Mark As Completed Discussion

Union-Find, Explained Simply

Union-Find (also called Disjoint Set Union, DSU) is a tiny toolkit for tracking which items belong together. Think of it as a label maker for groups: it can quickly tell you whether two people are in the same “friend circle,” and it can glue two circles together.


What We’re Managing: Disjoint Sets

Imagine n people split into separate circles. Two rules:

  1. No overlap. Each person is in exactly one circle. If Sarah is in S1, she isn’t in S2.
  2. Two questions we care about.

    • Find: “Which circle is Sarah in?”
    • Union: “Can we merge S1 and S2 into one circle?”

Example circles:

  • S1 = {Alice, Bob, Carol}
  • S2 = {Dave, Eve}
  • S3 = {Grace, Helen, Frank}

They don’t overlap, so they’re perfect for Union-Find.


The Two Moves

  1. Find(x) Returns the representative (the label) of x’s circle. Example: Find(Bob) → S1.

  2. Union(a, b) Merges the circles that contain a and b. Example: Union(S1, S2){Alice, Bob, Carol, Dave, Eve} becomes one circle.

That’s the whole API.


How It Works Under the Hood

Internally, each circle is a tiny tree:

  • Every person points to a “parent.”
  • The root of the tree is the circle’s representative.

So:

  • Find(x) walks parent pointers until it reaches the root (the label of x’s circle).
  • Union(a, b) connects one root under the other, turning two trees into one.

Speed Tricks (Why It’s So Fast)

  1. Path Compression (during Find) After we climb to the root, we flatten the path: everyone we touched points directly to the root. Future Finds get almost instant.

  2. Union by Rank/Size Always attach the smaller tree under the larger tree’s root. This keeps trees shallow, which keeps Finds quick.

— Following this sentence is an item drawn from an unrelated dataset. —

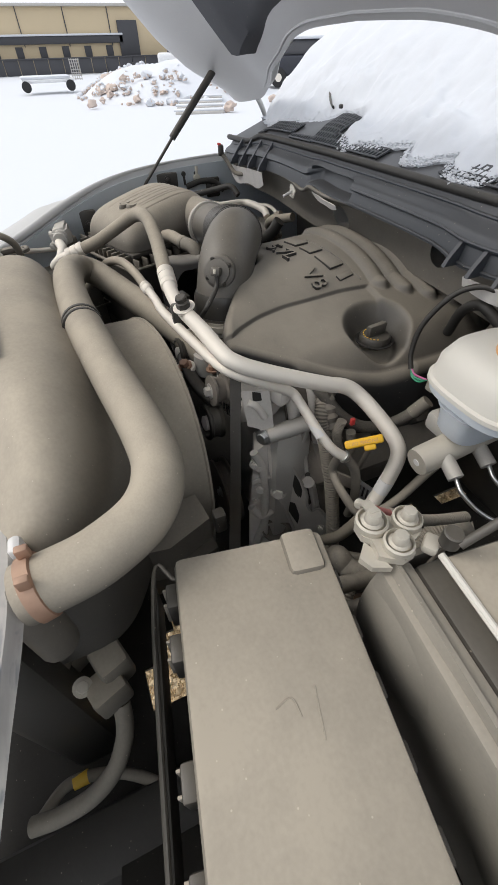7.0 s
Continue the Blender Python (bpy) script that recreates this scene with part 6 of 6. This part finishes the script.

With both tricks, operations are effectively near O(1) on average—even for huge datasets.


Quick Mental Model

  • Label maker: Find reads the label; Union combines labels.
  • Family tree: the root is the “head of the family.” Find walks up to the head; Union marries two families by making one head point to the other.
  • Autotune: path compression and union-by-size keep the trees short so everything stays fast.